Пастернак был москвичом. Но подлинной родиной и творческой атмосферой Пастернака были и остались Вселенная и Вечность. Более близких границ он, при его дальнозоркости, не замечал. Недаром Пастернак писал:
В кашне, ладонью заслонясь,
Сквозь фортку крикну детворе:
— Какое, милые, у нас
Тысячелетье на дворе?
Кто тропку к двери проторил,
К дыре, засыпанной крупой,
Пока я с Байроном курил,
Пока я пил с Эдгаром По?
Национальные и патриотические вспышки не захватывали Пастернака — они только мешали спокойствию его творчества. В годы войны (1914–1918) Пастернак советовал «закрыть глаза на войну, чтобы избавиться от „дурного сна“». Впрочем, мы все были противниками войны и всякого рода национальных манифестаций. Я помню, какое унизительное впечатление произвел на меня разгром германского посольства в Петербурге и каким нелепым показалось мне переименование Санкт-Петербурга в Петроград в день объявления войны, в 1914 году.
Мы желали видеть творческое объединение всех людей, людей-братьев, без какого бы то ни было отношения к расовым разницам, к цвету кожи, к языкам, к истории, формировавшей ту или другую народность.
Человечество — оркестр. Оркестр без дирижера. Здесь уместно будет напомнить, что в те годы в Москве пользовались большим успехом концерты оркестра без дирижера, оркестра, именовавшего себя «Первым симфоническим ансамблем» или — сокращенно — «Персимфанс». Эти концерты, ставшие тогда очень популярными, вызывали всегда шумные овации слушателей и очень нравились Пастернаку. Он даже как-то сказал мне, что если бы ему пришлось играть в оркестре, то дирижерская «махалка» только мешала бы ему сосредоточиться, он потерял бы внутреннее равновесие и стал бы конформистом.

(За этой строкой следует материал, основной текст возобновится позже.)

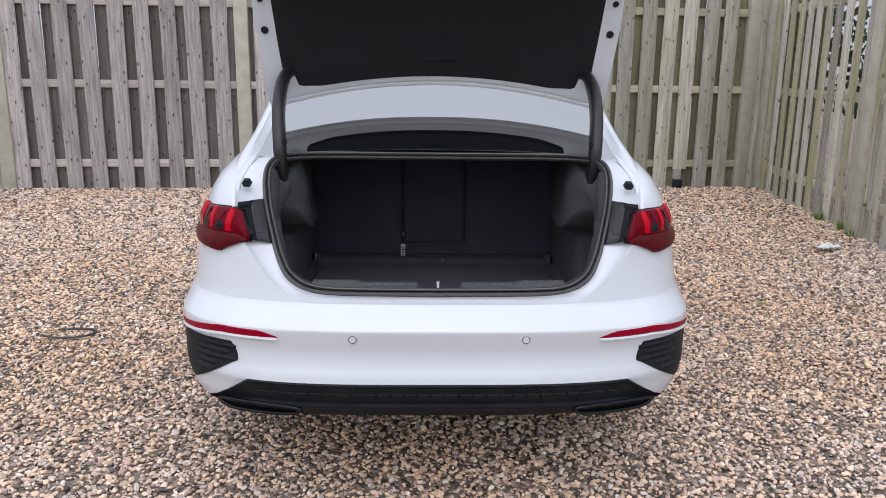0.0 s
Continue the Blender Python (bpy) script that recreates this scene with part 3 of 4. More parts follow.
def build_sill():
    """Plastic load sill in two halves with ribs, and the striker in the gap."""
    def halves(x0, x1, col, n):
        rows = [[(x, y, z) for y, z in col(x)] for x in np.linspace(x0, x1, n)]
        v, f = grid(rows)
        m = len(rows[0])
        f.append(tuple(range(m)))
        f.append(tuple((n - 1) * m + k for k in reversed(range(m))))
        return v, f
    for s in (1, -1):
        gap = 0.057 if s > 0 else 0.051

        def notched(x):
            e = 0.030 * smooth01((gap + 0.022 - x) / 0.022) ** 1.5
            step = smooth01((x - 0.240) / 0.022)
            a = [(2.256, 0.698), (2.262, 0.714), (2.266, 0.7170 - 0.2 * e), (2.279, 0.7240 - 0.5 * e), (2.2835, 0.7262 - 0.7 * e), (2.2865, 0.7272 - 0.8 * e), (2.290, 0.7285 - 0.9 * e), (2.297, 0.7310 - e), (2.307, 0.7345 - e), (2.314, 0.7350 - e), (2.319, 0.7295 - e), (2.332, 0.54)]
            b = [(2.256, 0.698), (2.262, 0.714), (2.266, 0.7170), (2.285, 0.7275), (2.298, 0.7348), (2.302, 0.7370), (2.305, 0.7385), (2.309, 0.7396), (2.318, 0.7396), (2.326, 0.7390), (2.331, 0.734), (2.340, 0.54)]
            return [(p[0] + (q[0] - p[0]) * step, p[1] + (q[1] - p[1]) * step) for p, q in zip(a, b)]
        sill = part("load_sill", side(halves(gap, 0.402, notched, 60), s), PLASTIC, car, "grey plastic load sill with ribbed top", sharp=20)
        for k in range(7):
            x = gap + 0.040 + 0.0254 * k
            part("rib", side(box((x, 2.3015, 0.7327), (0.0246, 0.012, 0.0016), 0.0008, Euler((radians(19.5), 0, 0)).to_matrix()), s), PLASTIC, sill)
            part("rib_edge", side(box((x, 2.2945, 0.7304), (0.0125, 0.0026, 0.0018), 0.0006), s), LITRIB, sill, "pale rib end with its highlight in the colour")
        for k in range(5):
            part("rib_edge", side(box((0.276 + 0.0254 * k, 2.3105, 0.7400), (0.0125, 0.0028, 0.0018), 0.0006), s), LITRIB, sill, "pale rib end with its highlight in the colour")
    rows = [[(x, 2.250, 0.690), (x, 2.257, 0.7105), (x, 2.261, 0.7130), (x, 2.270, 0.7120), (x, 2.276, 0.700), (x, 2.280, 0.66), (x, 2.300, 0.54)] for x in np.linspace(-0.075, 0.075, 6)]
    part("sill_gap", grid(rows), PLASTIC, car)
    bar = sweep([(-0.003, 2.290, 0.660), (-0.003, 2.299, 0.705), (-0.003, 2.306, 0.728), (-0.003, 2.308, 0.735)], circle(0.0044, 12), up=(0, 1, 0))
    striker = part("lid_striker", bar, ZINC, car, "pale zinc lid striker post")
    part("striker_cap", turned([(0.0, 0.0), (0.0062, 0.0), (0.0068, 0.0010), (0.0062, 0.0022), (0.0, 0.0026)], (-0.003, 2.308, 0.7345), "Z", 16), ZINC, striker)


build_sill()


def build_hinges():
    path = spline([(0.540, 2.590, 0.985), (0.532, 2.558, 1.03), (0.530, 2.542, 1.07), (0.5305, 2.534, 1.11), (0.5335, 2.542, 1.156), (0.540, 2.582, 1.246), (0.542, 2.643, 1.318), (0.540, 2.72, 1.362), (0.535, 2.79, 1.388), (0.530, 2.86, 1.400)], 40)
    for s in (1, -1):
        p = [(s * q[0], q[1], q[2]) for q in path]
        arm = part("hinge_arm", sweep(p, rounded(0.039, 0.056, 0.014), up=(0, 1, 0.3)), ARM, car, "black covered gooseneck hinge arm")
        disc, way = turned([(0.0, -0.002), (0.004, -0.002), (0.0055, 0.000), (0.007, -0.001), (0.0088, -0.001), (0.0095, 0.004)], (0, 0, 0), "Y", 16), pose(s * 0.5120, 2.519, 1.158, -12, 0, s * -42)
        part("hinge_bolt", ([tuple(way @ Vector(q)) for q in disc[0]], disc[1]), BLACK, arm)
        ring = [(s * x, y, shoulder_z(y)) for x, y in spline(SLOT + SLOT[:1], 48)[:-1]]
        part("slot_rim", sweep([(x, y, z - 0.0030) for x, y, z in ring], circle(0.0042, 8), closed=True), FELT, car)
        well = [[(x, y, z - d) for x, y, z in ring] for d in (0.002, 0.015, 0.035, 0.060)]
        well.append([(s * 0.535, 2.58, z - 0.004) for x, y, z in well[-1]])
        part("hinge_slot", grid(well, wrap=True), LINER, car)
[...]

Пастернак любил говорить о музыке, о ее несомненной связи с поэзией. Музыка была первым, почти детским призванием Пастернака. С ранних лет он лично знал Скрябина, «обожание» к которому «било» Пастернака «жесточе и неприкрашеннее лихорадки», как признался он в своей «Охранной грамоте», вышедшей в свет в Советском Союзе в 1931 году и вскоре попавшей в опалу. Поэзия пришла позже. «Музыка переплеталась у меня с литературой», — рассказывал Пастернак об этом времени в той же «Охранной грамоте». Разговоры этого рода были у Пастернака невольным скольжением темы. Мы начинали говорить о Прокофьеве и соскальзывали на Аполлинера. То же скольжение характеризовало беседы о живописи: мы начинали говорить о Чюрленисе и незаметно переходили к значению звуковых диссонансов, что было, впрочем, вполне естественно[1].
Пастернак писал: «Больше всего на свете я любил музыку… Жизнь вне музыки я себе не представлял… Музыка была для меня культом, то есть той разрушительной точкой, в которую собиралось все, что могло быть самого фанатического, суеверного и самоотреченного во мне».